▸ **TO BE DONE**
Show all lines from the listing below that contain "random".

▸ **RECORDED DATA**
====================
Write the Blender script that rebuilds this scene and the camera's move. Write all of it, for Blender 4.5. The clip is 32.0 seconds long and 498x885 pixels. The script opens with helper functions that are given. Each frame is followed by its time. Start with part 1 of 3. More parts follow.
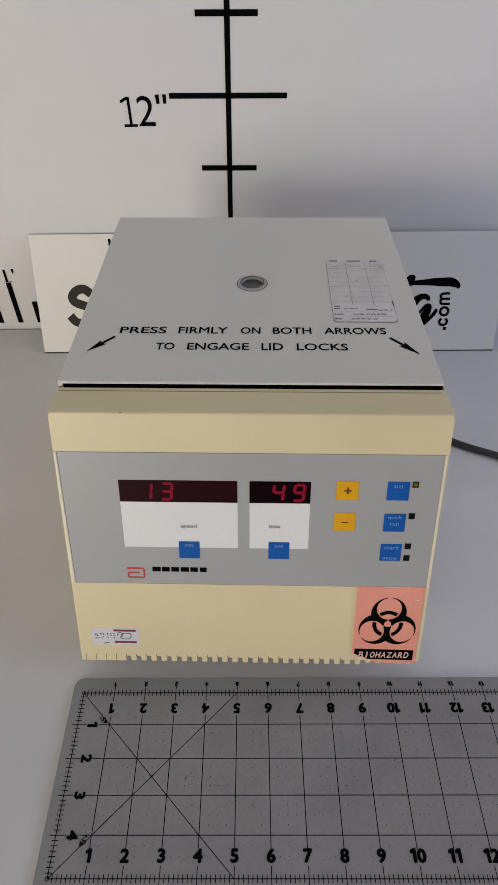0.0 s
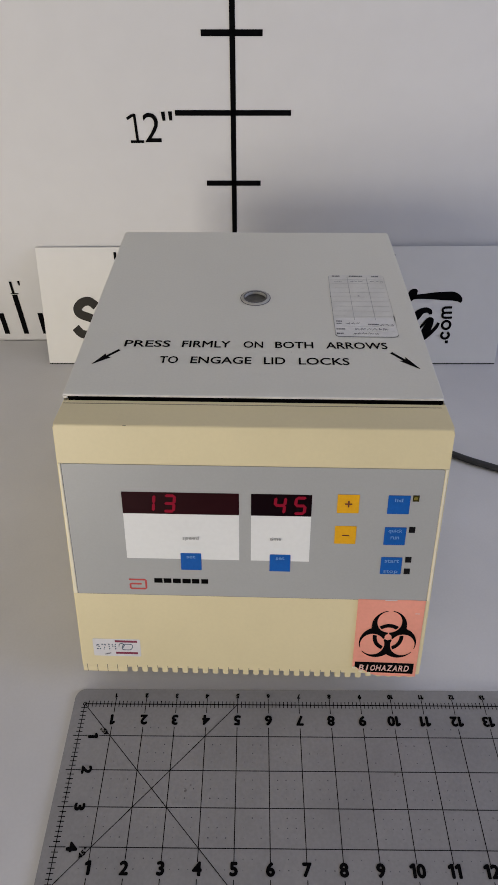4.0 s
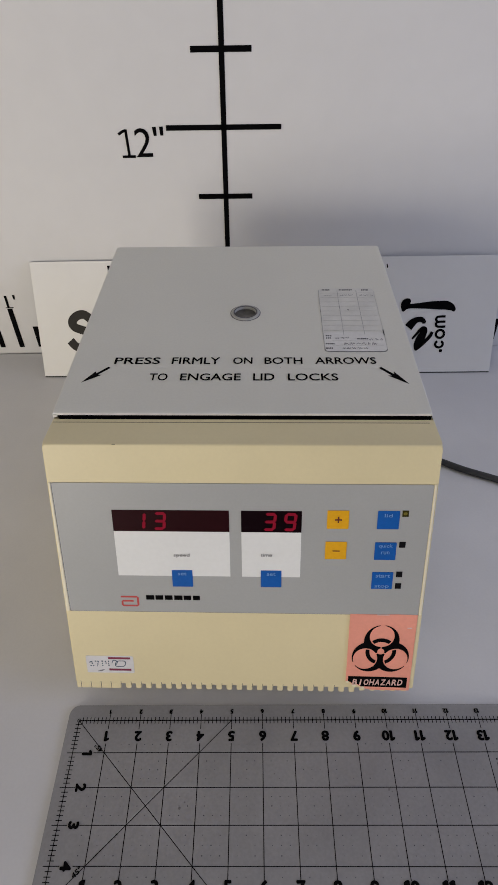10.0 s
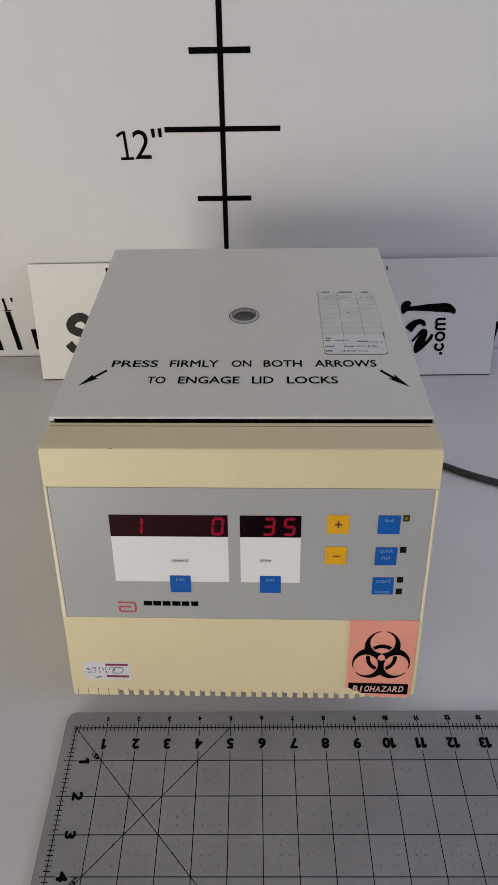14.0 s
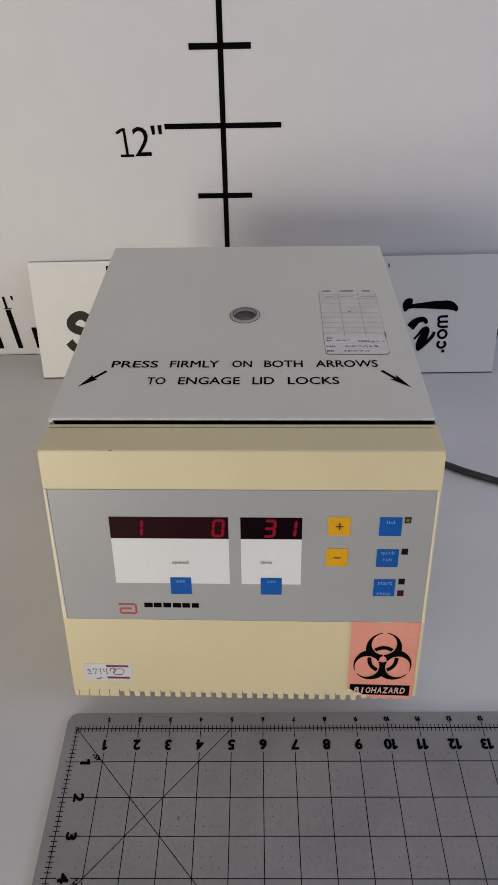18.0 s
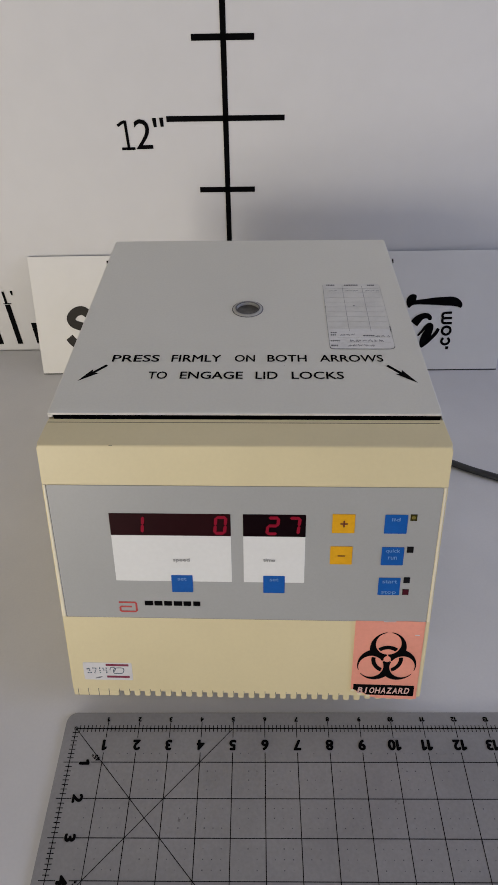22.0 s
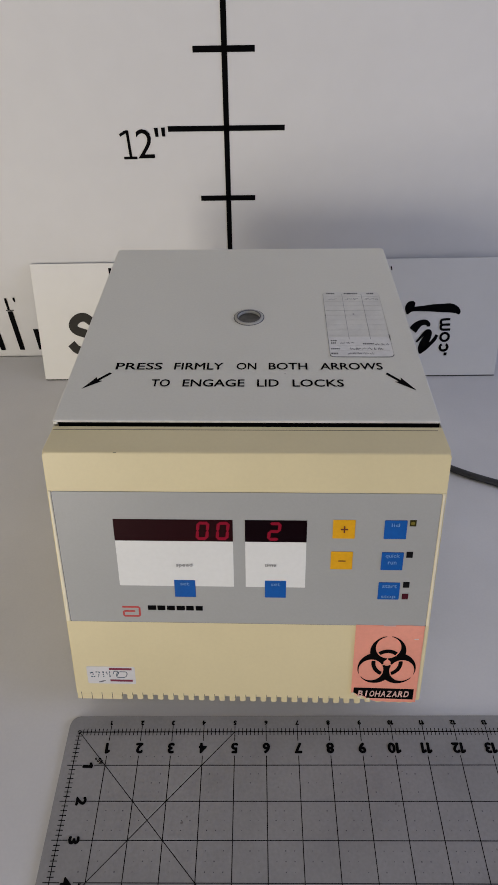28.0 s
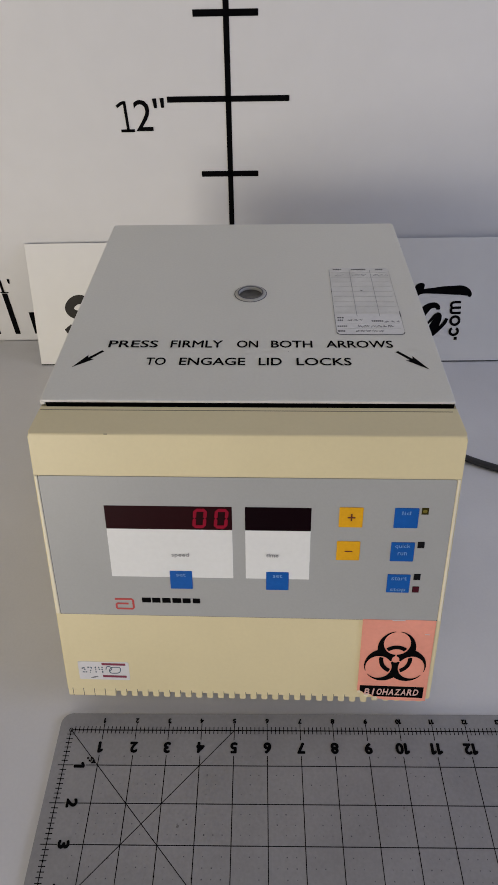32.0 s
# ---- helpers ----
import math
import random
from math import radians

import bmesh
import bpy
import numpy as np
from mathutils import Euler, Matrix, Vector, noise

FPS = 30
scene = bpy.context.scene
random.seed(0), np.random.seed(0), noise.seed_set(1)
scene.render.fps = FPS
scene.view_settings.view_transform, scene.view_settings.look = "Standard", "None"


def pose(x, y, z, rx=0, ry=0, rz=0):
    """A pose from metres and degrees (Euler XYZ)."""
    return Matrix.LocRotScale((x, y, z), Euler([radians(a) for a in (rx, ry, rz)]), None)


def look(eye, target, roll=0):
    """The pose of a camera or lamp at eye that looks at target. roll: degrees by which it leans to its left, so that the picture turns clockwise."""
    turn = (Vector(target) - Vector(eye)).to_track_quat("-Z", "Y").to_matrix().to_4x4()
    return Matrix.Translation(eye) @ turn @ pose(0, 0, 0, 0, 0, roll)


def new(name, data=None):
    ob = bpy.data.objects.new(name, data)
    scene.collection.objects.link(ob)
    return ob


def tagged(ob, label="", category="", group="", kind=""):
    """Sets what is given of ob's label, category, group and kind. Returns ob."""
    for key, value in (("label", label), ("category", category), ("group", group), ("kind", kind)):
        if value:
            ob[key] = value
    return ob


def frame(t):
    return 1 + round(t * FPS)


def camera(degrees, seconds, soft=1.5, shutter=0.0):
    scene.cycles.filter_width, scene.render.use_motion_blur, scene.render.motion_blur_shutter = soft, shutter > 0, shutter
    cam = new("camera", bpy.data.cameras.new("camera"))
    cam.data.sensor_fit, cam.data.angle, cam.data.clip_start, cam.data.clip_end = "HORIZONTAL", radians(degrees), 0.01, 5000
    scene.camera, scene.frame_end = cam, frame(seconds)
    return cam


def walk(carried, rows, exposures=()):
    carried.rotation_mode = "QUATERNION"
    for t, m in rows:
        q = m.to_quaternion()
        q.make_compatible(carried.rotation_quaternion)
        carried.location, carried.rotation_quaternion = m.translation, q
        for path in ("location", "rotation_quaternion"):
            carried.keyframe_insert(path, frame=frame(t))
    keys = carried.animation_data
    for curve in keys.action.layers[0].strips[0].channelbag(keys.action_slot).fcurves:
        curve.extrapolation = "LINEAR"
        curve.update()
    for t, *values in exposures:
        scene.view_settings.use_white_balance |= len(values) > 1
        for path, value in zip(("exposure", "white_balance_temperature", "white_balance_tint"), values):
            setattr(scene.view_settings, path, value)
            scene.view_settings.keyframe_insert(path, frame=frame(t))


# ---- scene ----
cam = camera(45.604, 32.0, soft=1.55)
PATH = [
    (0, (0.14252, -0.20406, 0.49544), (0.13068, 1.21817, -0.91065), -0.857),
    (0.5, (0.14339, -0.20861, 0.49676), (0.13702, 1.21809, -0.90485), -0.559),
    (1, (0.14274, -0.20851, 0.49763), (0.13483, 1.22174, -0.90034), -0.407),
    (1.5, (0.14389, -0.20687, 0.49846), (0.13212, 1.22749, -0.89526), -0.355),
    (2, (0.14386, -0.20615, 0.49844), (0.12936, 1.22945, -0.89398), -0.429),
    (2.5, (0.14335, -0.20449, 0.50013), (0.12782, 1.23542, -0.88782), -0.464),
    (3, (0.14276, -0.20537, 0.50068), (0.12418, 1.23436, -0.88743), -0.584),
    (3.5, (0.14377, -0.20563, 0.49972), (0.12355, 1.23733, -0.88500), -0.666),
    (5.5, (0.14138, -0.20566, 0.50199), (0.11455, 1.24204, -0.87766), -1.083),
    (6, (0.14329, -0.20330, 0.50162), (0.11738, 1.24532, -0.87708), -1.222),
    (6.5, (0.14539, -0.20376, 0.50329), (0.11553, 1.24547, -0.87469), -1.705),
    (7, (0.15051, -0.20246, 0.50578), (0.11358, 1.24600, -0.87284), -2.074),
    (7.5, (0.14766, -0.20401, 0.50606), (0.10922, 1.24584, -0.87105), -1.976),
    (8, (0.15114, -0.20208, 0.50586), (0.11094, 1.24804, -0.87093), -1.918),
    (8.5, (0.15281, -0.20075, 0.50700), (0.11380, 1.25131, -0.86778), -1.845),
    (9, (0.15258, -0.20082, 0.50744), (0.11415, 1.25222, -0.86631), -1.868),
    (9.5, (0.15156, -0.20146, 0.50754), (0.11872, 1.25215, -0.86576), -1.702),
    (10, (0.15242, -0.20058, 0.50710), (0.12391, 1.25565, -0.86351), -1.572),
    (10.5, (0.15454, -0.20084, 0.50792), (0.12872, 1.25658, -0.86149), -1.488),
    (11, (0.15348, -0.20438, 0.50909), (0.12722, 1.25519, -0.85801), -1.560),
    (11.5, (0.15222, -0.20377, 0.50784), (0.12449, 1.25750, -0.85742), -1.583),
    (12, (0.14977, -0.20424, 0.50952), (0.12275, 1.26025, -0.85230), -1.552),
    (12.5, (0.15084, -0.20277, 0.50839), (0.12152, 1.26183, -0.85325), -1.656),
    (13, (0.14992, -0.20184, 0.50751), (0.12440, 1.26341, -0.85352), -1.554),
    (13.5, (0.15178, -0.19850, 0.50629), (0.12447, 1.26560, -0.85594), -1.554),
    (14, (0.15295, -0.19629, 0.50427), (0.12569, 1.26589, -0.86002), -1.581),
    (14.5, (0.15185, -0.19583, 0.50505), (0.12215, 1.26326, -0.86249), -1.559),
    (16.5, (0.15198, -0.19106, 0.50369), (0.12373, 1.26277, -0.86947), -1.495),
    (17, (0.15350, -0.18908, 0.50261), (0.12078, 1.26495, -0.87025), -1.663),
    (17.5, (0.15448, -0.18892, 0.50441), (0.12273, 1.26317, -0.87051), -1.669),
    (18, (0.15402, -0.19148, 0.50557), (0.11972, 1.25998, -0.86996), -1.854),
    (18.5, (0.15218, -0.19242, 0.50457), (0.11690, 1.25988, -0.87006), -1.916),
    (19, (0.15221, -0.19235, 0.50170), (0.11931, 1.26053, -0.87237), -1.683),
    (19.5, (0.15050, -0.19504, 0.50211), (0.11477, 1.25736, -0.87240), -1.591),
    (20, (0.14972, -0.19520, 0.50174), (0.11510, 1.25598, -0.87408), -1.449),
    (20.5, (0.15056, -0.19575, 0.50190), (0.11451, 1.25477, -0.87458), -1.493),
    (21, (0.15096, -0.19461, 0.50195), (0.11928, 1.25644, -0.87408), -1.455),
    (21.5, (0.15175, -0.19111, 0.50145), (0.11821, 1.25835, -0.87621), -1.634),
    (22, (0.15201, -0.18736, 0.49881), (0.11682, 1.26082, -0.88016), -1.701),
    (22.5, (0.15363, -0.18713, 0.49930), (0.11803, 1.25778, -0.88308), -1.679),
    (23, (0.15246, -0.18979, 0.50136), (0.11243, 1.25411, -0.88195), -1.838),
    (23.5, (0.15048, -0.19113, 0.50314), (0.11526, 1.25369, -0.87934), -1.613),
    (24, (0.15096, -0.19050, 0.50412), (0.11210, 1.25760, -0.87482), -1.822),
    (24.5, (0.14967, -0.19198, 0.50368), (0.11457, 1.25696, -0.87449), -1.754),
    (25, (0.14924, -0.19136, 0.50268), (0.11401, 1.25971, -0.87323), -1.703),
    (25.5, (0.14980, -0.19358, 0.50317), (0.11514, 1.25968, -0.87045), -1.666),
    (27.5, (0.14926, -0.18972, 0.50419), (0.11735, 1.26642, -0.86644), -1.635),
    (28, (0.15010, -0.19076, 0.50512), (0.11883, 1.26603, -0.86485), -1.616),
    (28.5, (0.15030, -0.18909, 0.50364), (0.12171, 1.26873, -0.86528), -1.444),
    (29, (0.15324, -0.18515, 0.50243), (0.12354, 1.27083, -0.86842), -1.483),
    (29.5, (0.15234, -0.18294, 0.49759), (0.11663, 1.27074, -0.87556), -1.577),
    (30, (0.15345, -0.18183, 0.49279), (0.10978, 1.26876, -0.88340), -1.789),
    (30.5, (0.15361, -0.17507, 0.48380), (0.10377, 1.26836, -0.89969), -1.914),
    (31, (0.15427, -0.17516, 0.48076), (0.10338, 1.26414, -0.90698), -1.991),
    (31.5, (0.15334, -0.17735, 0.48221), (0.10402, 1.26121, -0.90635), -1.957),
    (32, (0.15167, -0.17581, 0.48143), (0.10732, 1.26362, -0.90640), -1.808),
]
walk(cam, [(t, look(eye, target, roll)) for t, eye, target, roll in PATH], exposures=((0, -0.40), (6, -0.395), (10, -0.435), (13, -0.44), (19, -0.445), (32, -0.455)))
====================
▸ **EXERCISE RESULT**
import random
random.seed(0), np.random.seed(0), noise.seed_set(1)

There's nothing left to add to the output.